L’acquisizione da parte del fondo saudita PIF ha reso il Newcastle United il club calcistico più ricco del mondo. Basti considerare che, secondo la CBS, il valore stimato di tutte le attività facenti capo a PIF – legato direttamente al principe saudita Mohammed bin Salman – supera i 300 miliardi di sterline, mentre lo sceicco Mansour, proprietario del Manchester City, gestisce un patrimonio di circa 25 miliardi di sterline. Insomma, siamo di fronte a un vero e proprio stravolgimento delle gerarchie calcistiche, che a Newcastle upon Tyne è stato celebrato con una vera e propria festa popolare, come se i Magpies avessero (già) vinto il titolo di Premier League. Dal loro punto di vista non si tratta di una reazione esagerata: lo United non solleva al cielo un trofeo dal 1969, anno in cui si impose in Coppa delle Fiere, e ha vinto l’ultimo titolo domestico nella stagione 1954/55, quando conquistò la FA Cuo. Bisogna risalire addirittura al 1927 per l’ultima vittoria in campionato.
Ma c’è da considerare un altro aspetto: seppure la Premier League – che ha accettato il passaggio delle quote al termine di una lunghissima e controversa trattativa – abbia rassicurato tutti sul fatto che no, il fondo PIF non dipende direttamente dalla famiglia reale saudita, resta evidente che le iniezioni di liquidi destinate a cambiare la storia del Newcastle, e forse anche del calcio inglese in senso assoluto, arrivano da un Paese in cui il rispetto dei diritti umani non è garantito. E quest’ultima frase, ovviamente, è un eufemismo. Tra tutti, il Guardian è il giornale che si è distinto per la sua avversione all’operazione, che ha pubblicato i commenti più duri: l’ultimo di una lunga serie, firmato da David Conn, si intitola «L’acquisizione del Newcastle lascia che i diritti umani si annebbino sul Tyne – La scelta della Premier League dimostra come il riciclaggio di denaro e la difesa della reputazione del calcio inglese possano vincere le preoccupazioni sulla spietatezza di un regime». Difficile trovare parole più eloquenti.

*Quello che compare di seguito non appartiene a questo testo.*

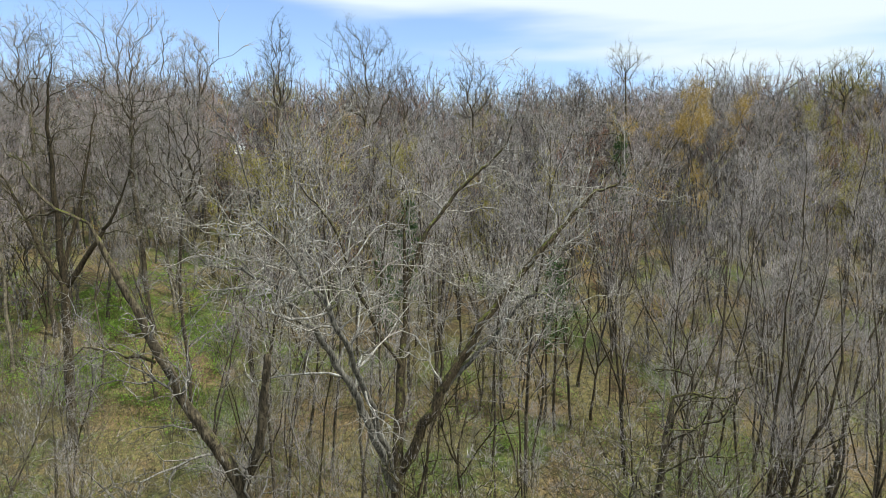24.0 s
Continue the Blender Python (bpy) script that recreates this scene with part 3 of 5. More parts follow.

Probabilmente, però, le proteste di un giornale non possono restituire appieno il disagio dell’intera comunità inglese e internazionale rispetto a questa nuova operazione di sportswashing. Perciò è giusto evidenziare altre due opposizioni significative: quella di Amnesty International, una delle associazioni umanitarie più famose del mondo, che ha chiesto ufficialmente lo stop alla trattativa perché «è un chiaro tentativo, da parte del regime dell’Arabia Saudita, di ripulire la propria immagine internazionale e nascondere la mancanza di diritti umani nel Paese». E poi ci sono le parole di Hatice Cengiz, compagna di Jamal Khashoggi, giornalista del Washington Post e di diverse testate progressiste saudite ucciso nel consolato del suo Paese a Istanbul, nell’ottobre 2018. Cengiz ha scritto su Twitter che «È terribile leggere che il denaro è stato più importante della giustizia, ancora una volta. Il Newcastle è passato nelle mani di persone che hanno ucciso, e questa è una cosa vergognosa».
Secondo quanto risulta dalle indagini portate avanti dall’intelligence statunitense, l’omicidio di Khashoggi sarebbe stato approvato dal principe ereditario saudita Mohammed bin Salman in persona, anche se alla fine questa incriminazione non ha portato ad alcuna sanzione internazionale nei suoi confronti. Khashoggi era in esilio volontario dal 2017 ha sempre avuto una posizione molto critica nei confronti di Mohammad bin Salman, e del re del paese, Salman dell’Arabia Saudita; inoltre si è opposto all’intervento militare saudita in Yemen e ha scritto numerosi articoli sull’argomento. È stato dichiarato persona scomparsa dopo il 2 ottobre 2018, quando entrò nel consolato saudita a Istanbul: per il ritiro di alcuni documenti da quel momento, non è stato più visto vivo. Alcune fonti investigative hanno riscontrato che l’omicidio sarebbe stato eseguito da un gruppo di 15 agenti sauditi, che in seguito avrebbe fatto a pezzi il cadavere il cadavere di Khashoggi.